The Committee notes the Government’s explanation that for the purpose of collective bargaining, a trade union is entitled to represent all workers of an undertaking if this union represents over half of the company’s workers. A collective agreement signed by that union would apply to all workers of the enterprise in question. If a union represents less than half of all workers of an enterprise, it can only negotiate on behalf of its own members. In the absence of a trade union, the representation functions can be transferred to the relevant regional or sectoral trade union. The Committee notes, however, that pursuant to section 23 of the Labour Code, if no trade union exists at an enterprise, or if the existing unions represent less than half of the employees of the undertaking, the staff meeting may elect other representatives. The Committee notes what appears to be a contradiction between the wording of section 23 of the Labour Code and its application in practice, as explained by the Government.
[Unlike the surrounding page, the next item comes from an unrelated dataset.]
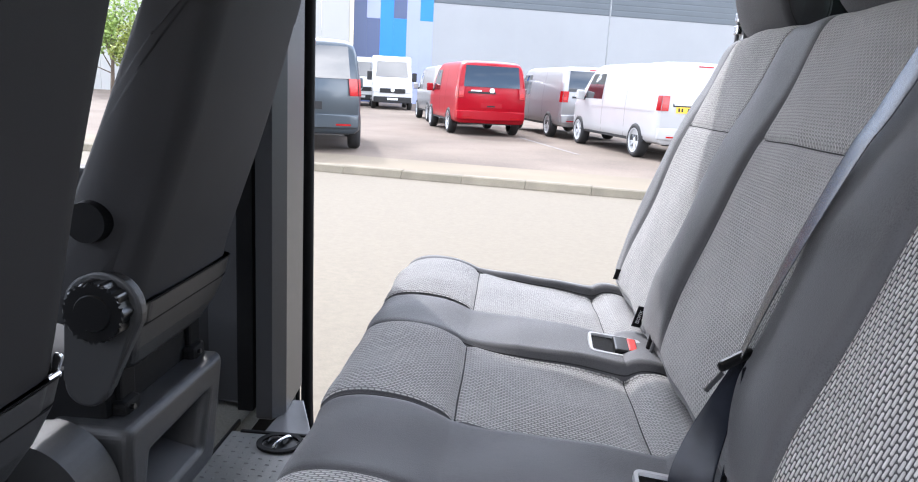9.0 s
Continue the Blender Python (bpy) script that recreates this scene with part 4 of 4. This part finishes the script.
    # black filler added for the shaded void under the shell; also stops stray sun
    box("underframe", (-0.30, -half + 0.03, 0.12), (x0 + 0.3 - 0.060, half - 0.05, 0.29), RUBBER, seat, bevel=0.01)
    for k in (-half + 0.075, half - 0.075):
        box("runner", (-0.20, k - 0.022, 0.15), (0.052, k + 0.022, 0.205), BLACK, seat, bevel=0.006, label="black steel seat runner")
        box("catch", (0.020, k - 0.030, 0.190), (0.050, k + 0.026, 0.232), RUBBER, seat, bevel=0.010)
        box("bracket", (0.005, k - 0.018, 0.225), (0.036, k + 0.034, 0.282), RUBBER, seat, bevel=0.006)
        cyl("catch_bolt", (0.046, k - 0.010, 0.218), (0.056, k - 0.010, 0.219), 0.005, BLACK, seat, sides=12)
    return seat


DRIVER_REAR = [(-0.213, 0.395), (-0.200, 0.450), (-0.172, 0.53), (-0.128, 0.655), (-0.094, 0.765), (-0.066, 0.865), (-0.052, 0.925)]
PASSENGER_REAR = [(-0.206, 0.372), (-0.192, 0.43), (-0.178, 0.50), (-0.152, 0.625), (-0.128, 0.729), (-0.105, 0.825), (-0.082, 0.925)]
driver = front_seat(0.055, 0.472, DRIVER_REAR, -1, "driver's seat in dark grey cloth, its back turned to the bench")
passenger = front_seat(-0.620, -0.122, PASSENGER_REAR, 1, "passenger seat in dark grey cloth, its back turned to the bench")


cyl("armrest_pivot", (0.040, -0.200, 0.545), (0.040, -0.236, 0.545), 0.034, RUBBER, driver, r2=0.030, sides=32, label="round black armrest pivot")

# hinge covers, recline knob and folding lever
def hinge_cover(seat, y, side, high, wide):
    return prism("hinge_cover", capsule((0.050, high), (0.020, 0.285), wide, 0.036, n=14), "y", *sorted((y, y + side * 0.026)), PLASTIC, seat, bevel=0.009, segments=4)


hinge_cover(driver, -0.196, -1, 0.408, 0.062)
bm = bmesh.new()
out = []
for k in range(96):
    a = 2 * math.pi * k / 96
    r = 0.044 + 0.0035 * max(-0.5, math.cos(10 * a))
    out.append((0.055 + r * math.cos(a), 0.414 + r * math.sin(a)))
add_prism(bm, out, "y", -0.254, -0.220, 0.006, 3)
add_cyl(bm, (0.055, -0.252, 0.414), (0.055, -0.257, 0.414), 0.030, 0.027, 32)
part("knob", bm, BLACK, driver, "round ribbed black recline knob")
hinge_cover(passenger, -0.222, -1, 0.395, 0.062)
bm = bmesh.new()
add_prism(bm, capsule((0.094, 0.388), (0.099, 0.408), 0.004, 0.0065), "y", 0.224, 0.230, 0.003, 3)
add_cyl(bm, (0.096, 0.205, 0.385), (0.096, 0.229, 0.385), 0.005)
part("lever", bm, CHROME, passenger, "small pale folding lever")


def round_quad(corners, r, n=6):
    """A four-cornered outline with round corners, four times n + 1 points."""
    out = []
    for k in range(4):
        p, a, b = Vector(corners[k]), Vector(corners[k - 1]), Vector(corners[(k + 1) % 4])
        da, db = (a - p).normalized() * r, (b - p).normalized() * r
        for j in range(n + 1):
            f = j / n
            q = (p + da) * (1 - f) ** 2 + p * 2 * f * (1 - f) + (p + db) * f**2
            out.append((q.x, q.y))
    return out


def seat_box(outer, inner, x):
    """The plastic seat base, narrower at its foot, with a deep stowage recess in its rear face; outlines as (y, z), clockwise from the top left."""
    (y0, top), (y1, _) = outer[0], outer[1]
    base = thing("seat_box", "dark grey plastic seat base with a recess in its rear face", "seat base", "seat bases", at=(x - 0.2, (y0 + y1) / 2, -0.012))
    shift = Matrix.Translation((-(x - 0.2), -(y0 + y1) / 2, 0.012))
    # black instead of the base's grey plastic: shade beneath the seat put into colour
    body = box("body", (x - 0.42, y0 + 0.015, -0.012), (x - 0.151, y1 - 0.06, top - 0.045), RUBBER, base, bevel=0.01, segments=3)
    body.matrix_parent_inverse = shift
    front_ = ring_plate("rear_frame", round_quad(outer, 0.020), round_quad(inner, 0.012), "x", x - 0.15, x, PLASTIC, base)
    soften(front_, 0.020, 5)
    front_.matrix_parent_inverse = shift
    ys_, zs = [p[0] for p in inner], [p[1] for p in inner]
    back_ = box("recess", (x - 0.156, min(ys_) - 0.01, min(zs) - 0.01), (x - 0.147, max(ys_) + 0.01, max(zs) + 0.01), PLASTIC, base)
    back_.matrix_parent_inverse = shift
    low = zs[2]
    # paler grey than the base: light falling on the recess floor put into its colour
    ledge = prism("recess_floor", [(x - 0.148, low + 0.034), (x - 0.010, low - 0.001), (x - 0.148, low - 0.001)], "y", inner[3][0] + 0.004, inner[2][0] - 0.004, TRIM, base, label="sloping floor of the recess, paler plastic to look lit")
    ledge.matrix_parent_inverse = shift
    return base


seat_box([(0.045, 0.210), (0.438, 0.206), (0.380, -0.012), (0.045, -0.012)], [(0.116, 0.142), (0.354, 0.146), (0.318, 0.046), (0.090, 0.046)], -0.216)
seat_box([(-0.610, 0.186), (-0.222, 0.182), (-0.290, -0.012), (-0.610, -0.012)], [(-0.548, 0.118), (-0.306, 0.118), (-0.340, 0.032), (-0.568, 0.032)], -0.246)

lever_box = thing("handbrake_console", "low dark plastic console with a rounded handbrake cover", "console", at=(-0.4, 0, -0.012))
con_inv = Matrix.Translation((0.4, 0, 0.012))
box("tray", (-0.55, -0.105, -0.012), (-0.206, 0.040, 0.122), PLASTIC, lever_box, bevel=0.012, segments=3).matrix_parent_inverse = con_inv
quarter = [(-0.42, 0.118)] + [(-0.330 + 0.108 * math.cos(radians(a)), 0.115 + 0.120 * math.sin(radians(a))) for a in range(0, 96, 6)] + [(-0.42, 0.215)]
prism("cover", quarter, "y", -0.060, 0.028, PLASTIC, lever_box, bevel=0.010, segments=4).matrix_parent_inverse = con_inv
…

Recalling that direct negotiation between the undertaking and its employees, bypassing representative organizations, where these exist, is detrimental to the principle that negotiation between employers and organizations of workers should be encouraged and promoted, the Committee requests the Government to take the necessary measures to amend its legislation so as to bring it into conformity with the Convention, as well as the existing practice, as explained by the Government. It requests the Government to indicate all progress made in this respect.
The Committee had previously noted that according to section 59(4) and section 61(2) of the Labour Code, if an enterprise is restructured or privatized, the collective agreement is considered to be unilaterally terminated, irrespective of its validity period. Recalling that neither the restructuring nor the privatization of an enterprise should in itself automatically result in the extinction of all the obligations resulting from the collective agreement, and that the parties should in any case be in a position to advocate the application of relevant clauses such as those concerning severance pay, the Committee had requested the Government to amend these provisions accordingly.
The Committee notes the Government’s indication that, following discussions with the social partners, and taking into account that in practice, new socio-labour guarantees can be established through collective bargaining with a new employer, a decision was made not to amend the Labour Code in this respect. The Committee nevertheless considers that before a new collective agreement can be negotiated and signed, the previous agreement shall remain in force. The Committee therefore reiterates its previous request and asks the Government to provide information on the progress made in this respect.